Auf Unverständnis stieß Moody's Neubewertung von Portugal. Die Kreditwürdigkeit des Landes wurde gleich um vier Noten herabgestuft. Die portugiesischen Staatsanleihen werden ähnlich wie die griechischen als hochspekulativ eingestuft und gelten nun als „Ramsch“. Zugleich stellte die Ratingagentur Portugal weitere Abstufungen in Aussicht: Der Ausblick bleibt negativ.

Moody's begründete die Entscheidung damit, dass weitere Hilfszahlungen notwendig wären, um die Staatsfinanzen zu stabilisieren, bevor sich die Regierung in Lissabon wieder an den Kapitalmärkten mit Geld versorgen kann. Außerdem würde die Gefahr einer Beteiligung privater Anleger an der Rettung Portugals steigen. Dies könnte mit einem Forderungsverzicht der Investoren verbunden sein. Moody's bezweifelt auch, dass Portugal seine Budgetziele erreichen kann. Nach einem Haushaltsdefizit von 9,1 Prozent des BIPs soll das Defizit bis 2013 auf drei Prozent gesenkt werden.

Die EU-Kommission reagierte auf die Expertise mit Empörung: Denn erst Ende August würde die Wirkung des ersten internationalen Hilfspakets untersucht. Schon jetzt auf die Notwendigkeit eines zweiten Hilfspakets zu schließen, sei verfrüht, hieß es in Brüssel.

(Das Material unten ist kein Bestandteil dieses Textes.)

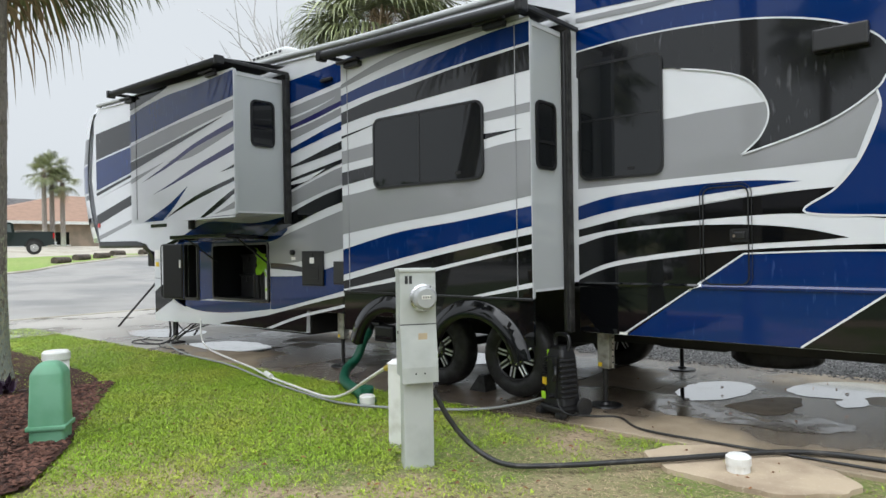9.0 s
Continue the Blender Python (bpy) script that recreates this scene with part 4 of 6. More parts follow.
vest = thing("safety_vest", "lime-green vest draped in the bay", "vest", (-8.12, 0.05, 1.2))
vb = bmesh.new()
grid = [[vb.verts.new((-8.32 + 0.3 * i / 7, 0.0 + 0.1 * noise.noise((i * 0.7, j * 0.6, 3)) + 0.05 * j / 6, 1.46 - (0.3 + 0.05 * math.sin(i * 1.3)) * j / 6 - 0.02 * i)) for i in range(8)] for j in range(7)]
for j in range(6):
    for i in range(7):
        vb.faces.new((grid[j][i], grid[j][i + 1], grid[j + 1][i + 1], grid[j + 1][i]))
bmesh.ops.solidify(vb, geom=vb.faces[:], thickness=0.006)
part("cloth", vb, LIME, vest, smooth=True)
jug = thing("spray_bottle", "white plastic bottle in the luggage bay", "bottle", (-8.06, 0.06, 0.76))
part("body", lathe([(0.0, 0.0), (0.07, 0.0), (0.078, 0.02), (0.078, 0.4), (0.055, 0.47), (0.03, 0.5), (0.0, 0.51)], (-8.1, 0.1, 0.77), 20), WPLAST, jug, smooth=True)
part("label_band", lathe([(0.0795, 0.12), (0.0795, 0.15)], (-8.1, 0.1, 0.77), 20), LIME, jug)

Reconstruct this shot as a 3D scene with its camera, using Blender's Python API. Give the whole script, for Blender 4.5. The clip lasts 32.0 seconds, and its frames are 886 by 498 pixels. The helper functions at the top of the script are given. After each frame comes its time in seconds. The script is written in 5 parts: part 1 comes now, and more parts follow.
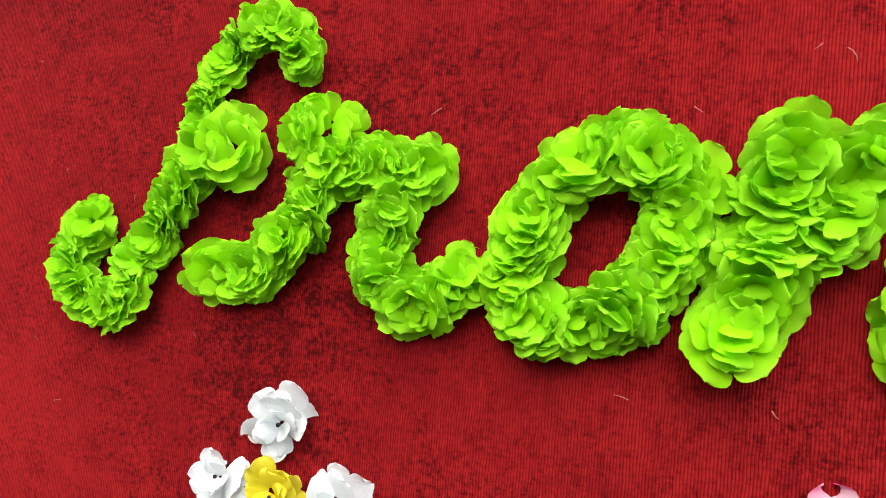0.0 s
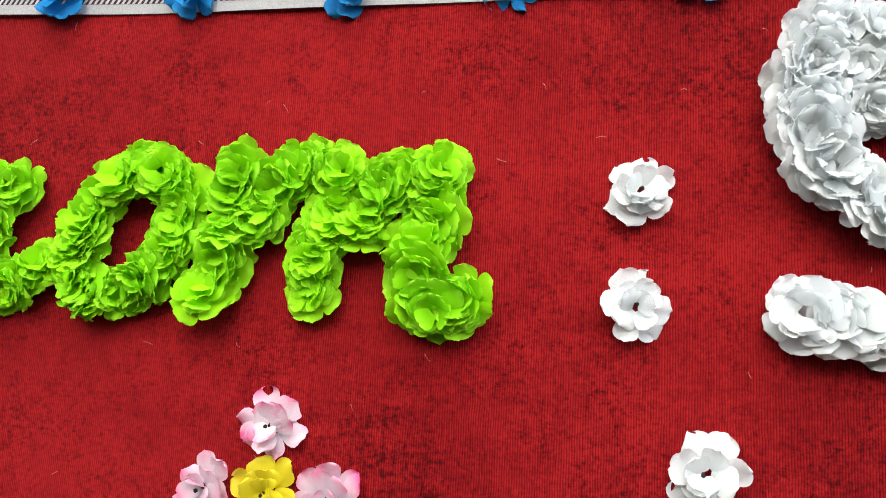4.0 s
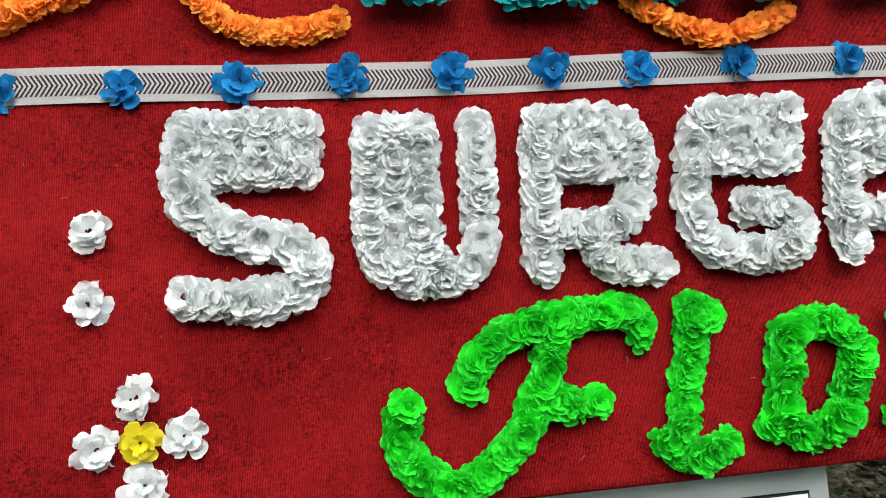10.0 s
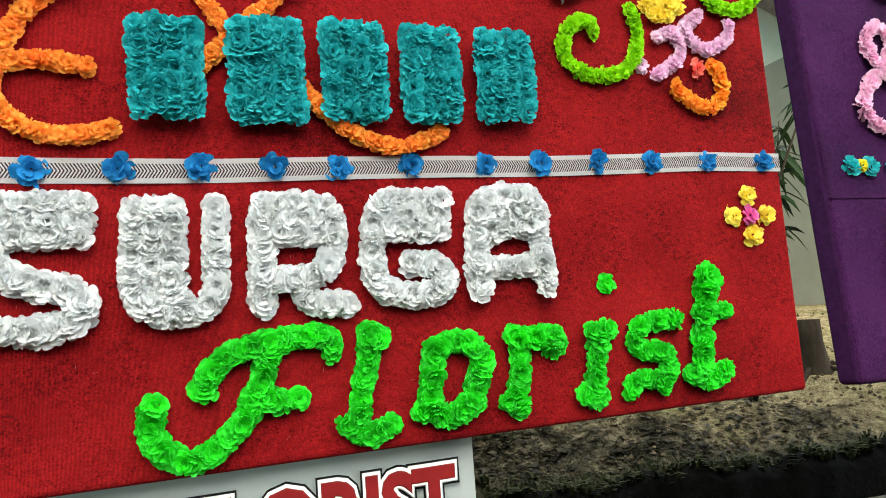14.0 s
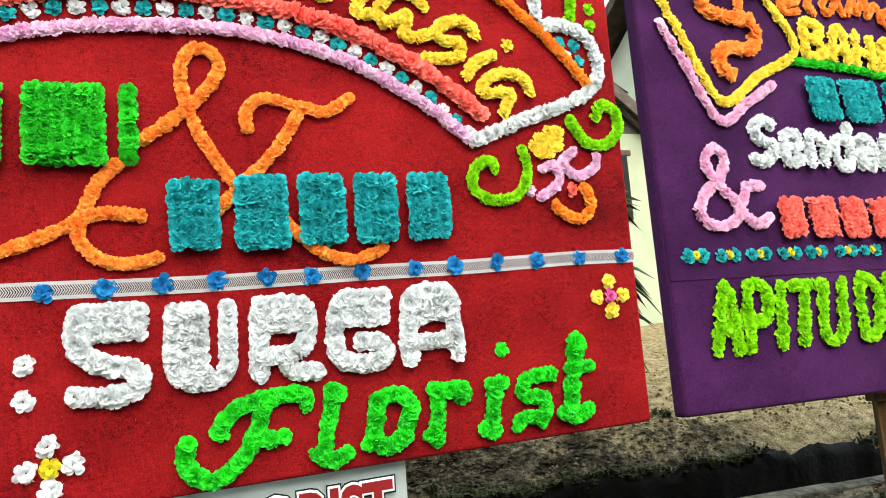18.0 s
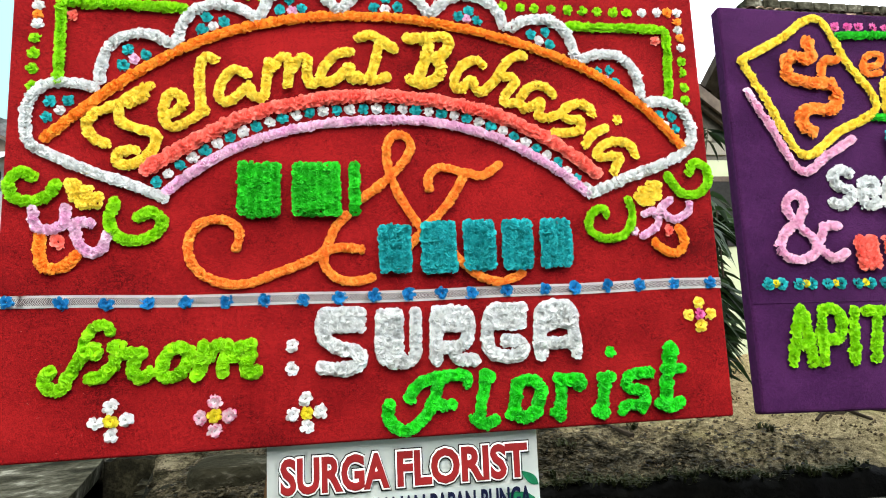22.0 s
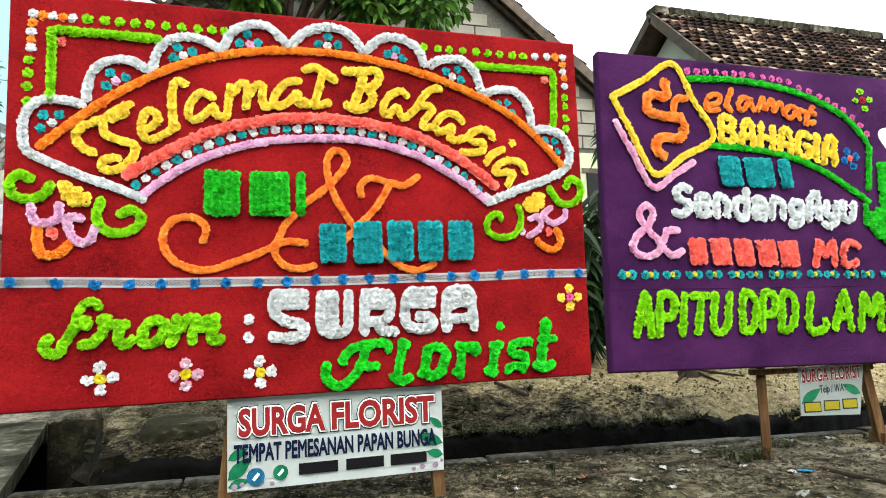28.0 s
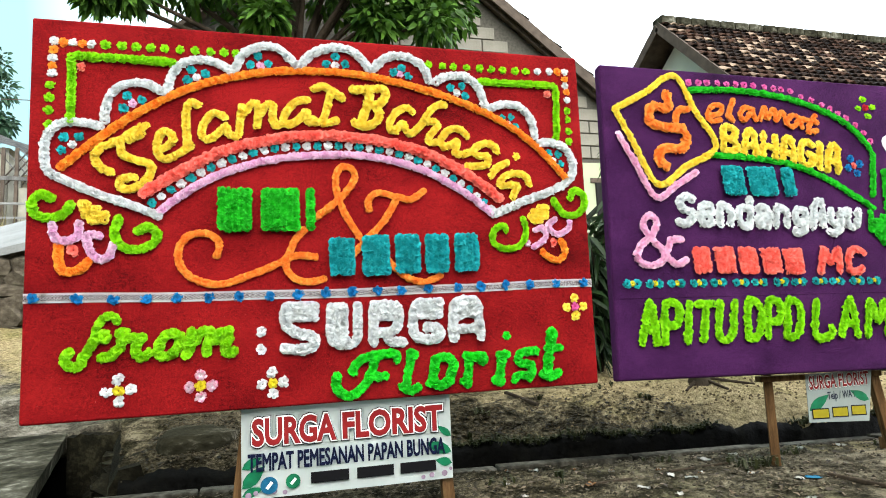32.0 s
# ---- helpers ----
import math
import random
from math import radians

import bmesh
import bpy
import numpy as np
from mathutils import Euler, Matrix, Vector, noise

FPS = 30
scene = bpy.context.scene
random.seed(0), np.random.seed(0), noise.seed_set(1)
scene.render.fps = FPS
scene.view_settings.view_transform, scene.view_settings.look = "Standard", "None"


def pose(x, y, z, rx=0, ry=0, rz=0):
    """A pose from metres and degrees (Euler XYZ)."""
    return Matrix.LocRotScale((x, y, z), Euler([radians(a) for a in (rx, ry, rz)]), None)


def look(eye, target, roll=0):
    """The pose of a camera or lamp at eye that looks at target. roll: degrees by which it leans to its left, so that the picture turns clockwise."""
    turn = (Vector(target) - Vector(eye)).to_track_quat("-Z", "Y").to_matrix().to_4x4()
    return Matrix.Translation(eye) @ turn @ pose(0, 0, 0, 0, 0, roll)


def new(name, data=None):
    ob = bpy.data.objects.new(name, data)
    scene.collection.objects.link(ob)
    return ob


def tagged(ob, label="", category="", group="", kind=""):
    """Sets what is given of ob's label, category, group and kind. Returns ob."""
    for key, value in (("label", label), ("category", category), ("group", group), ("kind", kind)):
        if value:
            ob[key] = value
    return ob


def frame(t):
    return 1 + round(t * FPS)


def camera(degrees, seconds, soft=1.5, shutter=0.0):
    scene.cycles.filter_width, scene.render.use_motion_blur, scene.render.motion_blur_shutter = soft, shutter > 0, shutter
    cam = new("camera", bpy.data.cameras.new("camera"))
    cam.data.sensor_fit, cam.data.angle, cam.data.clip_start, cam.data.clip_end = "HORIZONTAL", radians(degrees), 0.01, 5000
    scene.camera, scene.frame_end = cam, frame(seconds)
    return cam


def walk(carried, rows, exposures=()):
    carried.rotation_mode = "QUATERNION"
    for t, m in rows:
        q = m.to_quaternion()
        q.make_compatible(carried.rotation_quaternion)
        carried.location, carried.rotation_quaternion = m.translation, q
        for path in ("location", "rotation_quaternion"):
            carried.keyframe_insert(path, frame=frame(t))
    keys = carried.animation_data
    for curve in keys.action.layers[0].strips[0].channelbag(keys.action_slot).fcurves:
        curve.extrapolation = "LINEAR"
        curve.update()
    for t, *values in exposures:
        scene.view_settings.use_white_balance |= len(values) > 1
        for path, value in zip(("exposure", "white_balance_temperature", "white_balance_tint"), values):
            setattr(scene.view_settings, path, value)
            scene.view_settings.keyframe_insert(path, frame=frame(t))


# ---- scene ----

Die Märkte reagierten prompt auf die Entscheidung der Ratingagentur. Die Zinsaufschläge auf portugiesische Anleihen stiegen. Portugal war erst im Frühjahr unter den Eurorettungsschirm geschlüpft. In der ersten Runde wurden dem Land 78 Mrd. Euro an Hilfsgeldern von EU und IWF zugestanden. Diese werden innerhalb von drei Jahren überwiesen.